The SNV is investing an estimated €910,000 into the campaign between now and May 2018. It is also being supported by the German Development Cooperation (GIZ), the Global Alliance for Clean Stoves (GACC), the Ghana Alliance for Clean Cooking Stoves (GHACCO) and the Ministry of Energy as the implementing partners.     

Speaking at a launch and inception workshop in Accra, the Project Officer, Mr Alex Kwame Donyinah, said issues about clean cooking should be high on the agenda due to the problem of deforestation, indoor pollution and livelihoods which were under threat.

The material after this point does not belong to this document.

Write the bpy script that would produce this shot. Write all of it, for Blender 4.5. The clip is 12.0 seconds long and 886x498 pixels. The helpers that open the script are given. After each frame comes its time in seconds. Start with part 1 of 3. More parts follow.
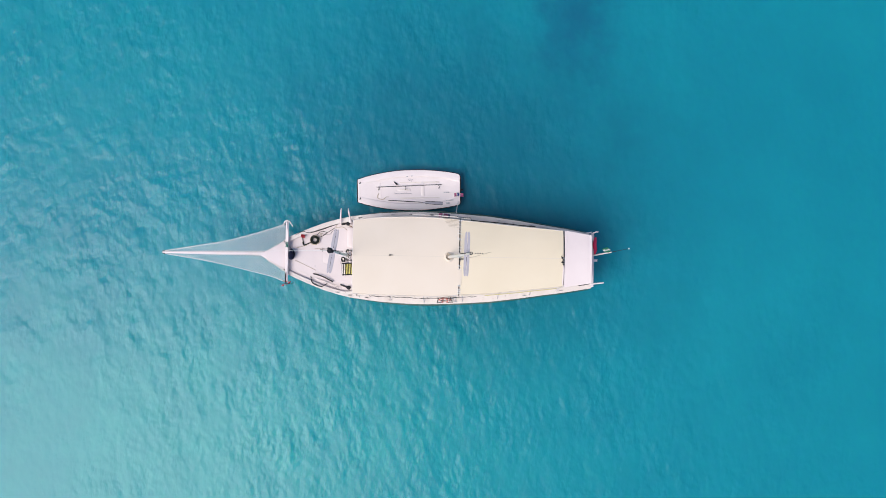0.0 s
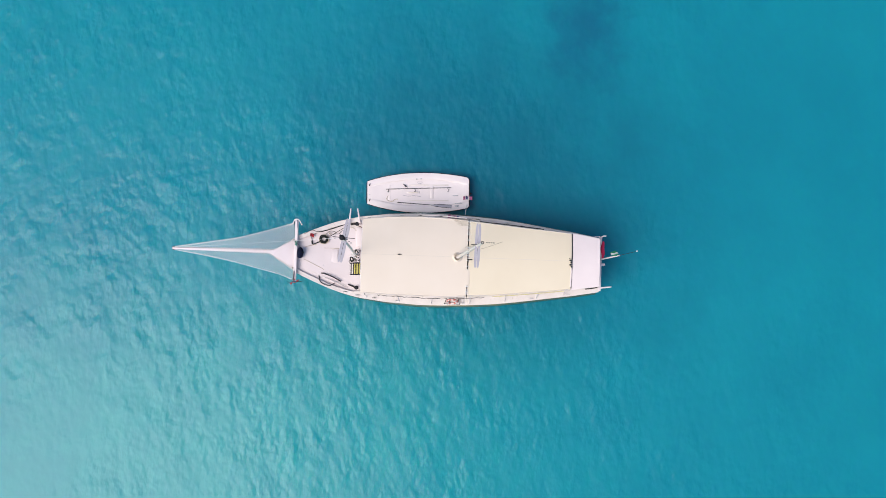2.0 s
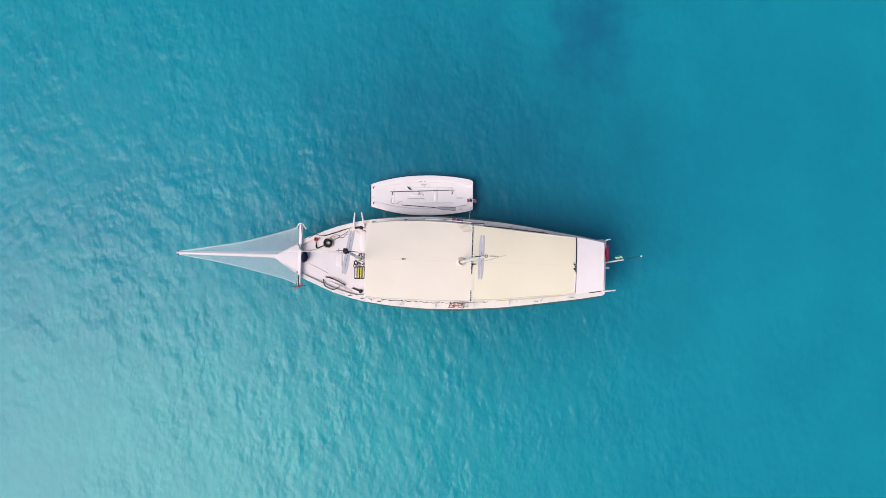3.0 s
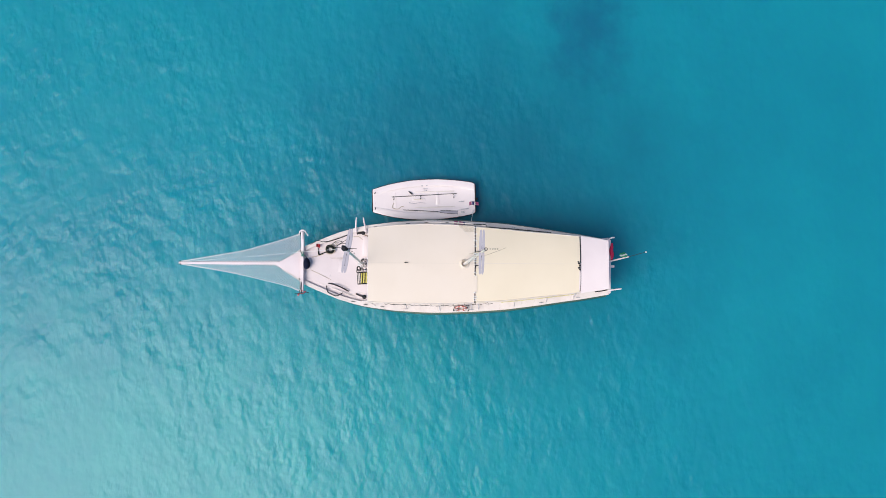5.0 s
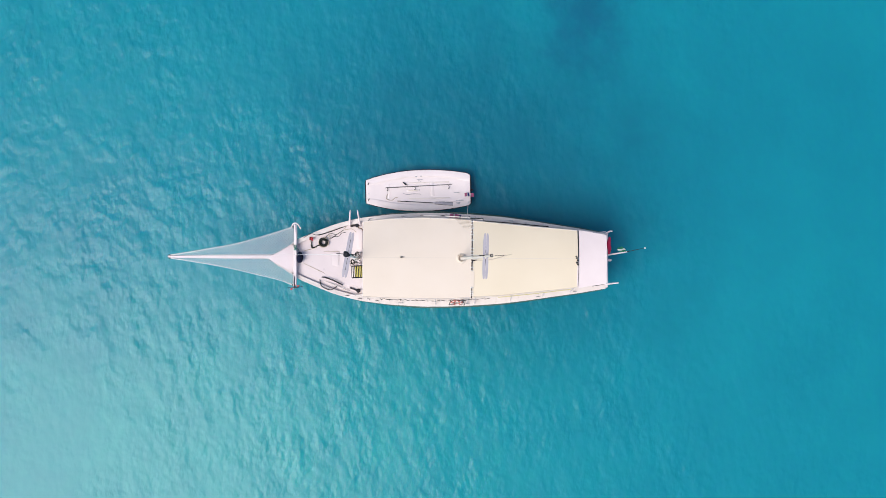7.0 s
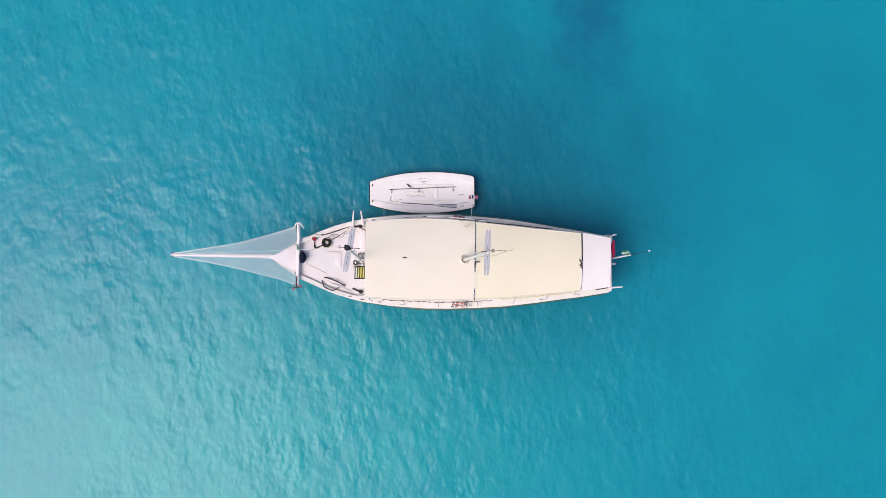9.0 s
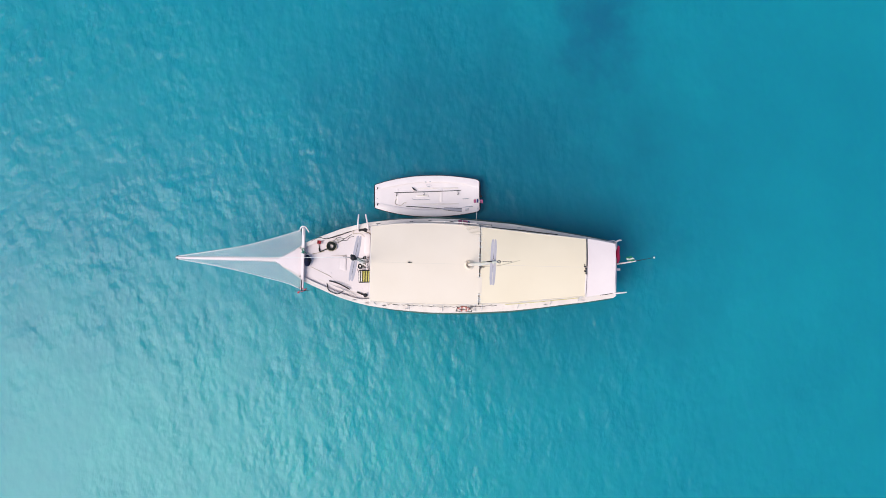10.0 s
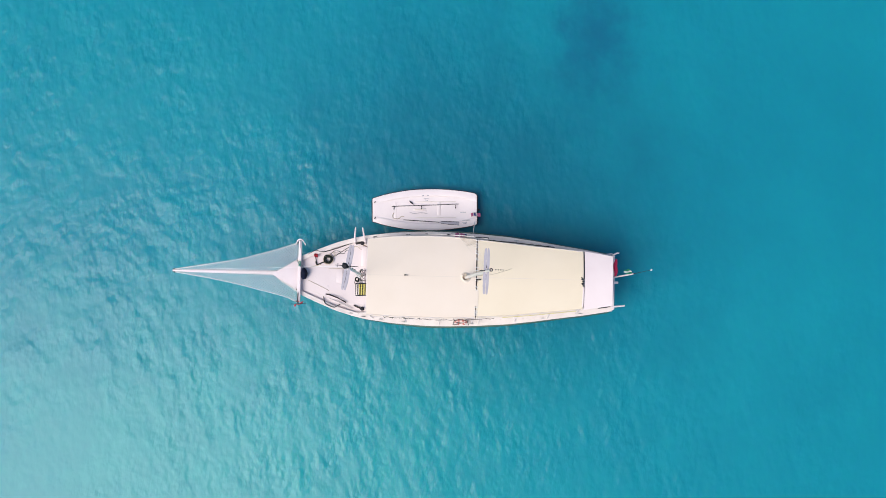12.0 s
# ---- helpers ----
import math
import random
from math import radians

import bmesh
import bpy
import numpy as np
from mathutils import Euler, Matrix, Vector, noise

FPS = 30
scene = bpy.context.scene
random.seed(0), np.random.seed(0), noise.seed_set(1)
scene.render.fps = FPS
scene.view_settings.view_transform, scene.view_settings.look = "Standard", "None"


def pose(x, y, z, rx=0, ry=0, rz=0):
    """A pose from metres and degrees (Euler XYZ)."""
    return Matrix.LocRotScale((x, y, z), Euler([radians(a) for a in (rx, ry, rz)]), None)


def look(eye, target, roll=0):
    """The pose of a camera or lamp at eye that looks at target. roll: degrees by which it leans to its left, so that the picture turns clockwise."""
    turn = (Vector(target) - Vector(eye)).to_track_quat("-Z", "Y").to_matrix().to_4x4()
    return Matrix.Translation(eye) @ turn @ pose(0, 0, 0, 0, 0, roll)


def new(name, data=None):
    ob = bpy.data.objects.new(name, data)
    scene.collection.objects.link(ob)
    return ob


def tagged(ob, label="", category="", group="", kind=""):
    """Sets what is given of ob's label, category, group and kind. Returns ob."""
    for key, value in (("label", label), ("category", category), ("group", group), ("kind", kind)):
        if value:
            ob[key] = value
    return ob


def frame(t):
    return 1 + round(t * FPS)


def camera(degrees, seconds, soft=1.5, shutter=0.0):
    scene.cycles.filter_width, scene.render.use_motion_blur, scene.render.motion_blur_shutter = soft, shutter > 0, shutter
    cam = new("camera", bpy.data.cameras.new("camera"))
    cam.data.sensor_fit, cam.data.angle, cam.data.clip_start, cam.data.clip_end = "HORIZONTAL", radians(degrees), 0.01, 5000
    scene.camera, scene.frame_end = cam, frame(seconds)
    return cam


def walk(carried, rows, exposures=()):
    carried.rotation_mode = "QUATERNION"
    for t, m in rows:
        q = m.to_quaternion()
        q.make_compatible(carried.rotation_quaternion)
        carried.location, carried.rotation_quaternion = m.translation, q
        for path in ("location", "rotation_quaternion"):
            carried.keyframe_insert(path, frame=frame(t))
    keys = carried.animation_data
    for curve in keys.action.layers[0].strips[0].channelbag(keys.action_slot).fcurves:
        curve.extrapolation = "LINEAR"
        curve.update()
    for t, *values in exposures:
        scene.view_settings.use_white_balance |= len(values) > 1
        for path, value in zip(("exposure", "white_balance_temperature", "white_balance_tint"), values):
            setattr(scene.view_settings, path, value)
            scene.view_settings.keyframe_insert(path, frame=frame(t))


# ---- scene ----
cam = camera(55.7, 12.0, soft=0.65)
# seconds, eye, tilt about x, y and z in degrees
PATH = [
    (0, 0.833, -0.756, 39.331, 0.747, 0.099, -0.278),
    (0.5, 0.783, -0.844, 39.442, 0.972, 0.186, 0.034),
    (1, 0.71, -1.423, 39.386, 1.86, 0.254, 0.437),
    (1.5, 0.563, -2.073, 39.414, 2.802, 0.203, 0.792),
    (2, 0.472, -2.229, 39.418, 3.098, 0.069, 0.775),
    (2.5, 0.41, -1.833, 39.482, 2.606, 0.129, 0.704),
    (3, 0.5, -1.083, 39.467, 1.591, 0.419, 0.627),
    (3.2, 0.504, -1.026, 39.475, 1.58, 0.455, 0.62),
    (4.8, 1.121, -1.955, 39.15, 3.255, 1.601, -0.777),
    (5, 0.921, -2.092, 39.135, 3.345, 1.338, -0.893),
    (5.5, 0.558, -2.227, 38.987, 3.306, 0.874, -1.129),
    (6, 0.115, -1.71, 38.899, 2.348, 0.095, -1.123),
    (6.5, -0.152, -1.028, 38.829, 1.253, -0.517, -1.048),
    (7, -0.072, -0.596, 38.627, 0.618, -0.53, -0.91),
    (7.2, -0.124, -0.594, 38.467, 0.671, -0.647, -0.986),
    (8.8, 0.103, -1.604, 38.331, 2.331, -0.128, -0.407),
    (9, 0.138, -1.384, 38.47, 1.969, 0.013, -0.237),
    (9.5, 0.001, -1.02, 38.498, 1.533, 0.001, 0.009),
    (10, -0.004, -0.691, 38.508, 1.172, 0.104, 0.154),
    (10.5, 0.248, -0.621, 38.537, 1.323, 0.443, 0.326),
    (11, 0.461, -0.685, 38.517, 1.634, 0.692, 0.249),
    (11.5, 0.578, -1.094, 38.472, 2.562, 0.831, 0.301),
    (12, 0.531, -1.233, 38.395, 2.928, 0.734, 0.2),
]
walk(cam, [(t, pose(x, y, z, rx, ry, rz)) for t, x, y, z, rx, ry, rz in PATH],
     exposures=[(0.0, 0.83), (5.0, 0.87), (12.0, 0.905)])

# ---------------- light ----------------
SUN_AZ, SUN_EL = radians(213), radians(59.5)      # towards the sun, from +x turning to +y
world = bpy.data.worlds.new("sky")
scene.world = world
world.use_nodes = True
wn = world.node_tree.nodes
sky = wn.new("ShaderNodeTexSky")
sky.sky_type = "NISHITA"
sky.sun_disc = False
sky.sun_elevation = SUN_EL
sky.sun_rotation = radians(90) - SUN_AZ
sky.air_density, sky.dust_density, sky.ozone_density = 1.0, 1.5, 2.6
wn["Background"].inputs["Strength"].default_value = 0.075
world.node_tree.links.new(sky.outputs[0], wn["Background"].inputs["Color"])
sun = new("sun", bpy.data.lights.new("sun", "SUN"))
sun.data.energy = 1.85
sun.data.angle = radians(38)
sun.data.color = (1.0, 0.93, 0.87)
sun_way = Vector((math.cos(SUN_AZ) * math.cos(SUN_EL), math.sin(SUN_AZ) * math.cos(SUN_EL), math.sin(SUN_EL)))
sun.matrix_world = look(sun_way * 60, (0, 0, 0))


# ---------------- materials ----------------
def base_mat(name, rough=0.5, metal=0.0):
    m = bpy.data.materials.new(name)
    m.use_nodes = True
    nt = m.node_tree
    b = nt.nodes["Principled BSDF"]
    b.inputs["Roughness"].default_value = rough
    b.inputs["Metallic"].default_value = metal
    return m, nt, b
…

He said the objective of the project was to support actors engaged in developing the clean cooking market in the country to create an enabling environment through strengthening GHACCO administration and operations.

“It seeks to diversify GHACCO membership and scope to include LPG and rural woodstoves actors with the latter to be the focus of an additional market development programme and to developing a Market Innovation Facility (MIF) with strong linkages to key sector actors,” he said.

“Going forward, a stronger, more effective and functional GHACCO is what we want to see; it should have its own secretariat where it can be accessed easily,” Mr Donyinah said. 

Background

There is little attention on rural areas where half of Ghana’s population lives, and where cooking is still predominantly done on wood and where the rapid penetration of LPG, despite it being a policy objective, is likely to face many barriers.

Data on cooking practices in Ghana shows about 30 per cent LPG penetration, partly overlapping with a 30 to 40 per cent penetration of charcoal stoves, approximately half of which are improved.

Also, charcoal and woodstove market development in general seems to be hindered by a lack of access to finance and low levels of innovation.

The campaign, therefore, focuses on clean cookstoves and fuels sector through the clean cooking stoves alliance to create rural woodstove and LPG markets. 

Homegrown approach 

The Global Sector Energy Coordinator, SNV, Mr Wim J. van Nes, said cooking looked simple but had implications on health, livelihoods, deforestation, climate change, among others.

To ensure clean cooking in Ghana, therefore, there was the need to find sustainable homegrown solutions.

“We know the problem but we don’t have the solution, otherwise it would have been easy. I believe the only way it can work for Ghana is market based solution so people pay for what they use for clean cooking,” he said.

The SNV has been doing a similar exercise in over 25 countries worldwide.

“The government and civil society are needed to offer solutions. We need to offer solutions by Ghana for Ghana and in Ghana,” Mr van Nes said.